**What you will do**
Repeat exactly the stretch of lines from the line containing "return 1 + round(t * FPS)" through the line containing "for t, *values", both included, and nothing else.

□ □ □ □ □

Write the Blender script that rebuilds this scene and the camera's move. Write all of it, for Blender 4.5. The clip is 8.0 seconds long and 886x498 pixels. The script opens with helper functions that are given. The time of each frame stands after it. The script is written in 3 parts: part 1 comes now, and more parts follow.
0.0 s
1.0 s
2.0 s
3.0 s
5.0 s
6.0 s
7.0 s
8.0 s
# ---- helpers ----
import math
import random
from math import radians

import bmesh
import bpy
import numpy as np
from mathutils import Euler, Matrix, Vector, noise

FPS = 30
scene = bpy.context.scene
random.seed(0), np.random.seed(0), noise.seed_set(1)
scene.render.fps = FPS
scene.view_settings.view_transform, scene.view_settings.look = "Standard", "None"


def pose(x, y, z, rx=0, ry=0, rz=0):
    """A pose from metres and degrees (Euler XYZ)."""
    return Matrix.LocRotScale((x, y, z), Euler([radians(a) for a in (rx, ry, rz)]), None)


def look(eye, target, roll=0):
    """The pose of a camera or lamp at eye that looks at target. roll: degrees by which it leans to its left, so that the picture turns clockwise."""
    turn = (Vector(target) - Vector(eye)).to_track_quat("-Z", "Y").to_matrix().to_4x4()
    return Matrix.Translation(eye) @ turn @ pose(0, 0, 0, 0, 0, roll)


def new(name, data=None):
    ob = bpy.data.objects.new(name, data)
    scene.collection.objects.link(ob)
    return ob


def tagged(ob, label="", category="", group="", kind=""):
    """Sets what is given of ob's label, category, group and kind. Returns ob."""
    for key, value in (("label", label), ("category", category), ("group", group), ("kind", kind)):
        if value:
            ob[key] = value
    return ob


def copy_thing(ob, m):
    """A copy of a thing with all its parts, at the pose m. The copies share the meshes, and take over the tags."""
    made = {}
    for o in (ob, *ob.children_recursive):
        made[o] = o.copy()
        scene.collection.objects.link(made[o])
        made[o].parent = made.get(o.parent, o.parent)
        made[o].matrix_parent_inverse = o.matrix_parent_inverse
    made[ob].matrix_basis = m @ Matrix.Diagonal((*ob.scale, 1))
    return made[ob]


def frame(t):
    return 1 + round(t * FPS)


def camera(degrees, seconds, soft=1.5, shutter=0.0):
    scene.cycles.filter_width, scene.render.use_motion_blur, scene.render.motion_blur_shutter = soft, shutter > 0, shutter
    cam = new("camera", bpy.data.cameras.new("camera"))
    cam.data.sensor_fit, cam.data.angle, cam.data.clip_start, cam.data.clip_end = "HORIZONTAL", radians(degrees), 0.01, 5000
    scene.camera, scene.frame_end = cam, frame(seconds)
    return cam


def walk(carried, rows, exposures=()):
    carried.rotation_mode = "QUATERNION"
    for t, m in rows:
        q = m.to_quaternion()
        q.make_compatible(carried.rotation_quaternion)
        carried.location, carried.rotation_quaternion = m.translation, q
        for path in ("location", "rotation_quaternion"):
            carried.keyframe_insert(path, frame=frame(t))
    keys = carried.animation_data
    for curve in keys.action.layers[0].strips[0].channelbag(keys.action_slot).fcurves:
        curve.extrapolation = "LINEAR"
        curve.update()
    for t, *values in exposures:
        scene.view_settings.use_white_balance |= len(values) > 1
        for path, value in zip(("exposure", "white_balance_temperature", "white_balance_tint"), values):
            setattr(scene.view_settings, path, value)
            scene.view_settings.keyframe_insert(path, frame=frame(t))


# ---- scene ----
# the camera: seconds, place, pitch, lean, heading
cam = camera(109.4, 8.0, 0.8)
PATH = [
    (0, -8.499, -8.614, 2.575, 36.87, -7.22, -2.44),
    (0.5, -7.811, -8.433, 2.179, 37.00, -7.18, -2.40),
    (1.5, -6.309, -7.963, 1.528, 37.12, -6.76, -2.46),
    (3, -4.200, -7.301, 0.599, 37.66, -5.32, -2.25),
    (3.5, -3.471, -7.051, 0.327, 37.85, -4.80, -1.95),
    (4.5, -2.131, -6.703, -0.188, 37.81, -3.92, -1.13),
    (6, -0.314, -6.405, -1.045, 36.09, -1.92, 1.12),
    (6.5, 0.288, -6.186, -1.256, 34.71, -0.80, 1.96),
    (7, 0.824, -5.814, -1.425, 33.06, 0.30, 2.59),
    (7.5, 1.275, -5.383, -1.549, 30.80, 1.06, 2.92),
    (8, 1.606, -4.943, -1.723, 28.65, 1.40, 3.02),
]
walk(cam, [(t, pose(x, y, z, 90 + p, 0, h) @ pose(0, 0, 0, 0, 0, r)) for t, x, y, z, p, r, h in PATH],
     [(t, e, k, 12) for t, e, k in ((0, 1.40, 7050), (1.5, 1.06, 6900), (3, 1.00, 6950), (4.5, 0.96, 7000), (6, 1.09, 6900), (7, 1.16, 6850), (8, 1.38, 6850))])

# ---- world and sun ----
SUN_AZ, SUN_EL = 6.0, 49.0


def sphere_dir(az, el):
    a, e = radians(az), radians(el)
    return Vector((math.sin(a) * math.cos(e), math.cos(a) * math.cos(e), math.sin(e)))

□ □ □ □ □

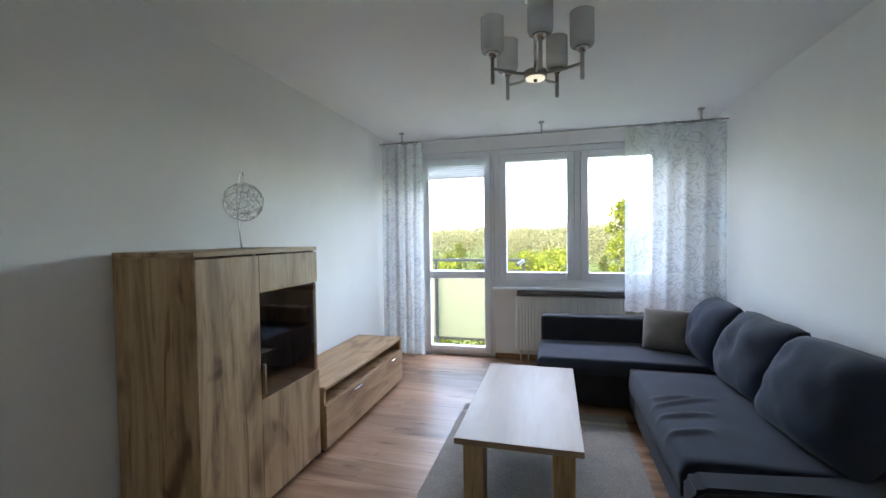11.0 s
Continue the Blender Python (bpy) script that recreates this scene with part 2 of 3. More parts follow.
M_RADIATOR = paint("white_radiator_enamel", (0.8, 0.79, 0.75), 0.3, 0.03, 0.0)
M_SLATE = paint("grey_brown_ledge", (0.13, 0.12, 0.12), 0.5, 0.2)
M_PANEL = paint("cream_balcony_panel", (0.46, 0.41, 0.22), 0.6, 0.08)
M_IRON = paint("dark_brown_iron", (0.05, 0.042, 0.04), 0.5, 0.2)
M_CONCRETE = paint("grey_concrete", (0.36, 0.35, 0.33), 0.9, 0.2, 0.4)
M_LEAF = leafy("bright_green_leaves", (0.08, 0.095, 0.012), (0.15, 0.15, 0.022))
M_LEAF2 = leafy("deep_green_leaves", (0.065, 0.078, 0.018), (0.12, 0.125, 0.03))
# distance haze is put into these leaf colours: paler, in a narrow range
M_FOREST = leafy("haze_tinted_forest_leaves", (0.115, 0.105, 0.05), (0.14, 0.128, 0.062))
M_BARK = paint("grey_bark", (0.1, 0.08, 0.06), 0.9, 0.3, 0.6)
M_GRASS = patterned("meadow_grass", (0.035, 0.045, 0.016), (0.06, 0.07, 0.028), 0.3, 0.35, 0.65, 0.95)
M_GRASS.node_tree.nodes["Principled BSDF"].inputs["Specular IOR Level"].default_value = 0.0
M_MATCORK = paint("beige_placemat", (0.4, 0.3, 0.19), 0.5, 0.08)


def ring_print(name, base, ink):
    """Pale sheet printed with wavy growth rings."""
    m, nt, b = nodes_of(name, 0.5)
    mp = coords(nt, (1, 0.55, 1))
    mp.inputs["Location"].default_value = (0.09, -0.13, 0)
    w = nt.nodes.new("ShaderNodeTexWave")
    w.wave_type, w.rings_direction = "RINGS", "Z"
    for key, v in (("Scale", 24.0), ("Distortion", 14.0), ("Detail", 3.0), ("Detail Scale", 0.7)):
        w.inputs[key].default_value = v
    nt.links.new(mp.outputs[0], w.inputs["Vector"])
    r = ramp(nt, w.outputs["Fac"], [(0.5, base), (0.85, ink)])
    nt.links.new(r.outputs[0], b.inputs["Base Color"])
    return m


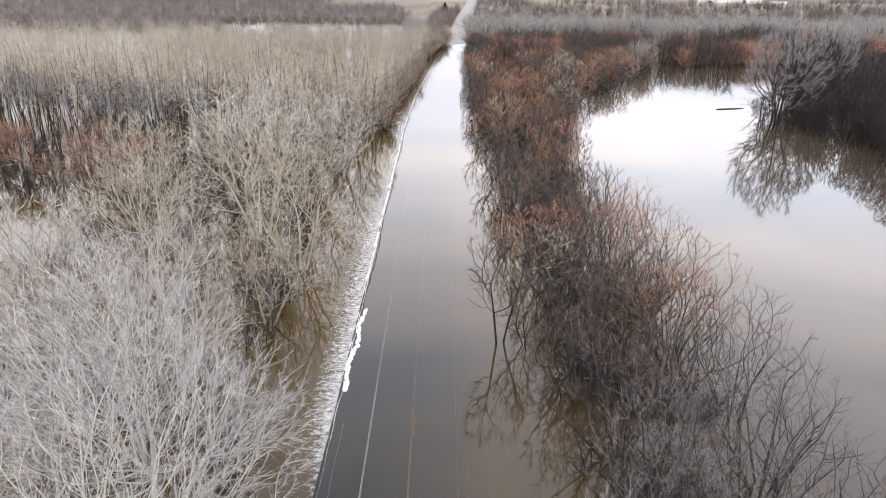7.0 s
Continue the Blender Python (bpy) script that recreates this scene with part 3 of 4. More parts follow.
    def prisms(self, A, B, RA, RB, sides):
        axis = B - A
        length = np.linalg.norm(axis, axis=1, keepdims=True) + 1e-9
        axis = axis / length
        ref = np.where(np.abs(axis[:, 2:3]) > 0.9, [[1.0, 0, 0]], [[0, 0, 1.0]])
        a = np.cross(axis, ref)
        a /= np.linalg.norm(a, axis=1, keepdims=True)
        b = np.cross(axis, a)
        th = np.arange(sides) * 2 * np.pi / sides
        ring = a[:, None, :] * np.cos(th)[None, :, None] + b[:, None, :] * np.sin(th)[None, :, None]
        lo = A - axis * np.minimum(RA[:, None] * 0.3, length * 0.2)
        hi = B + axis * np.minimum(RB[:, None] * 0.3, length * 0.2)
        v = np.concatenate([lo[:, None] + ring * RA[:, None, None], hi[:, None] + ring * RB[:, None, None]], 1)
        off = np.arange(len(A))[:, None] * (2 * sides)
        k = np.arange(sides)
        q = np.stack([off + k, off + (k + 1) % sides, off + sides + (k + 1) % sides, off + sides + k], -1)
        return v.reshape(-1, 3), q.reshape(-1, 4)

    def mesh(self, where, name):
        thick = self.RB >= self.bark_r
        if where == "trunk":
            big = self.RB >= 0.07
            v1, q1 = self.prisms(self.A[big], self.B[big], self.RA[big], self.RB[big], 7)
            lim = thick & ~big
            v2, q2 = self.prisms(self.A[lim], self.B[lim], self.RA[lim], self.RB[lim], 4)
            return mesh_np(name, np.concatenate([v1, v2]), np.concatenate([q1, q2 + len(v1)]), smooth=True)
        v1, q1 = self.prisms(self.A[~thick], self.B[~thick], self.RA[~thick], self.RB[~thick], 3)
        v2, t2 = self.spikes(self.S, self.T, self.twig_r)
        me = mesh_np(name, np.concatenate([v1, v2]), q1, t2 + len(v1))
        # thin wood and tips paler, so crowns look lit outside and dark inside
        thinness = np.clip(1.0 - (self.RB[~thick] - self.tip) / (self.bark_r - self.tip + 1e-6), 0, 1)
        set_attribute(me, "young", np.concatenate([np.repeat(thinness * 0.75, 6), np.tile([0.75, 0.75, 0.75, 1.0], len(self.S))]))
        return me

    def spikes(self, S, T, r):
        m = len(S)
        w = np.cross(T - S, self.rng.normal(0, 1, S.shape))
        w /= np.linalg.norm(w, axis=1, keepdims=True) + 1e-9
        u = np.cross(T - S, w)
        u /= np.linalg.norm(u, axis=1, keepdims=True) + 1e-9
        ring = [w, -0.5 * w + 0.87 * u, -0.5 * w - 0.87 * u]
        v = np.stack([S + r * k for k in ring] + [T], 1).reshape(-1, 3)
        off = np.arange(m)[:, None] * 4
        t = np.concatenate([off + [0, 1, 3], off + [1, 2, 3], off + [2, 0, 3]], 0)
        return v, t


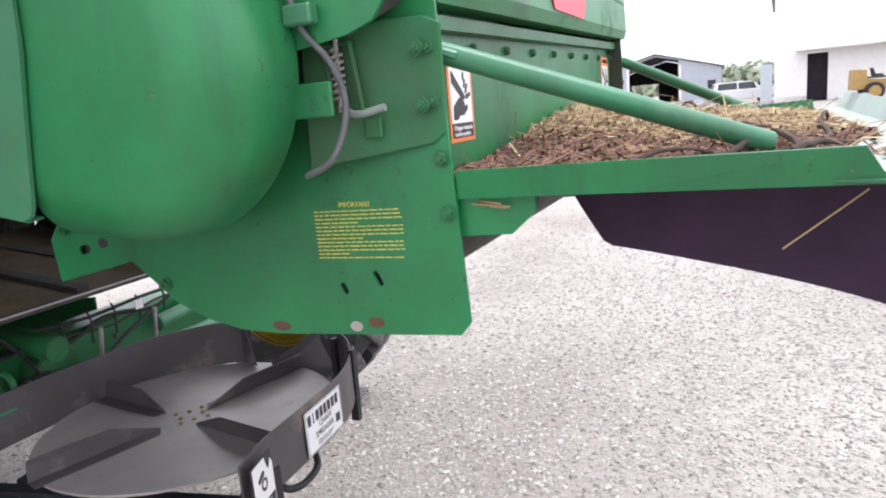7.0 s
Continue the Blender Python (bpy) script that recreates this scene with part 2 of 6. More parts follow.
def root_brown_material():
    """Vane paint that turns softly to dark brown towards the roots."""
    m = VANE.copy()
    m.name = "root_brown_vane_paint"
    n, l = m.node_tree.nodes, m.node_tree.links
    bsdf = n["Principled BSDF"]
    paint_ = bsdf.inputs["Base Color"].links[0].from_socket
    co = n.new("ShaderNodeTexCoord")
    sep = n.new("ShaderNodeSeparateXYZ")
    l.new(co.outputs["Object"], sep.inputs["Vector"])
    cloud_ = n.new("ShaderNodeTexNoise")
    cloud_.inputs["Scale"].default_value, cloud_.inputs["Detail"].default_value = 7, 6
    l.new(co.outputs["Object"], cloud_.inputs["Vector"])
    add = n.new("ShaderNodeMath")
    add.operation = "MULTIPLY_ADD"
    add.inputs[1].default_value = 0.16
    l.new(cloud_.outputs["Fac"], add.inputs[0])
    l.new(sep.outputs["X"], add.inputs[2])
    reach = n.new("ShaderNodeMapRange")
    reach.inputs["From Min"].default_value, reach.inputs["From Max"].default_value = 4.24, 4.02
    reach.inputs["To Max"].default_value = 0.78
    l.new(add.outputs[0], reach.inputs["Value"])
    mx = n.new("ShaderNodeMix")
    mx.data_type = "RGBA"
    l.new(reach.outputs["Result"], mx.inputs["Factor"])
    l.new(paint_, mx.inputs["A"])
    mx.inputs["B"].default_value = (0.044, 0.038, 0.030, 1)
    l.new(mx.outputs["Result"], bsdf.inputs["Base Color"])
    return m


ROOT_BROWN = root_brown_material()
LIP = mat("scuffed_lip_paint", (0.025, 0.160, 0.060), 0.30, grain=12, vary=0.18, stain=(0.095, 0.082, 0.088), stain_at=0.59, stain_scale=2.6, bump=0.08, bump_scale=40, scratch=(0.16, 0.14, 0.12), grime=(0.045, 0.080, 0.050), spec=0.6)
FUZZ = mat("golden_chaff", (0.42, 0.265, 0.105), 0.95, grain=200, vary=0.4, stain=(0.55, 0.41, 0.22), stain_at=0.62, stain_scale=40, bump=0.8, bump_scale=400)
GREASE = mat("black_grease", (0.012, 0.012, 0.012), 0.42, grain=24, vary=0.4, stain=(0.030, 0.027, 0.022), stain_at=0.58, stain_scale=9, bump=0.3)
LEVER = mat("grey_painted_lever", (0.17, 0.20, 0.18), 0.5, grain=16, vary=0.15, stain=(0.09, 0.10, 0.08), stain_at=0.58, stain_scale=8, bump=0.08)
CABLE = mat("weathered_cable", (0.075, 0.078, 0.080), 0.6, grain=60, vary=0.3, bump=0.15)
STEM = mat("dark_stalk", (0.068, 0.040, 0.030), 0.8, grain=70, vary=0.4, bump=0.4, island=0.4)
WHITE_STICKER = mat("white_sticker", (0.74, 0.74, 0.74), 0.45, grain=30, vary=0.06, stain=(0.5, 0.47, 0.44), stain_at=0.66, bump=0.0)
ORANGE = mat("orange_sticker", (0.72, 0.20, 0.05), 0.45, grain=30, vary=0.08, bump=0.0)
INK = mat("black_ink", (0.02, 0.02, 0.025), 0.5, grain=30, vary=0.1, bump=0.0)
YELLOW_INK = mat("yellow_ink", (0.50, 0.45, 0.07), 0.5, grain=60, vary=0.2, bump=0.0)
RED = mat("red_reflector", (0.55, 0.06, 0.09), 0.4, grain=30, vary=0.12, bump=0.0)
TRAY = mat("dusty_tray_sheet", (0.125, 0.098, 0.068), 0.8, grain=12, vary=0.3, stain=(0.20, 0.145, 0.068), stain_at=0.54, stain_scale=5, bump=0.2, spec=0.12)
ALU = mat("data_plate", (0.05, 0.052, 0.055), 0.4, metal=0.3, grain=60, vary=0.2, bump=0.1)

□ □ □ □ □

**Exercise response**
    return 1 + round(t * FPS)


def camera(degrees, seconds, soft=1.5, shutter=0.0):
    scene.cycles.filter_width, scene.render.use_motion_blur, scene.render.motion_blur_shutter = soft, shutter > 0, shutter
    cam = new("camera", bpy.data.cameras.new("camera"))
    cam.data.sensor_fit, cam.data.angle, cam.data.clip_start, cam.data.clip_end = "HORIZONTAL", radians(degrees), 0.01, 5000
    scene.camera, scene.frame_end = cam, frame(seconds)
    return cam


def walk(carried, rows, exposures=()):
    carried.rotation_mode = "QUATERNION"
    for t, m in rows:
        q = m.to_quaternion()
        q.make_compatible(carried.rotation_quaternion)
        carried.location, carried.rotation_quaternion = m.translation, q
        for path in ("location", "rotation_quaternion"):
            carried.keyframe_insert(path, frame=frame(t))
    keys = carried.animation_data
    for curve in keys.action.layers[0].strips[0].channelbag(keys.action_slot).fcurves:
        curve.extrapolation = "LINEAR"
        curve.update()
    for t, *values in exposures:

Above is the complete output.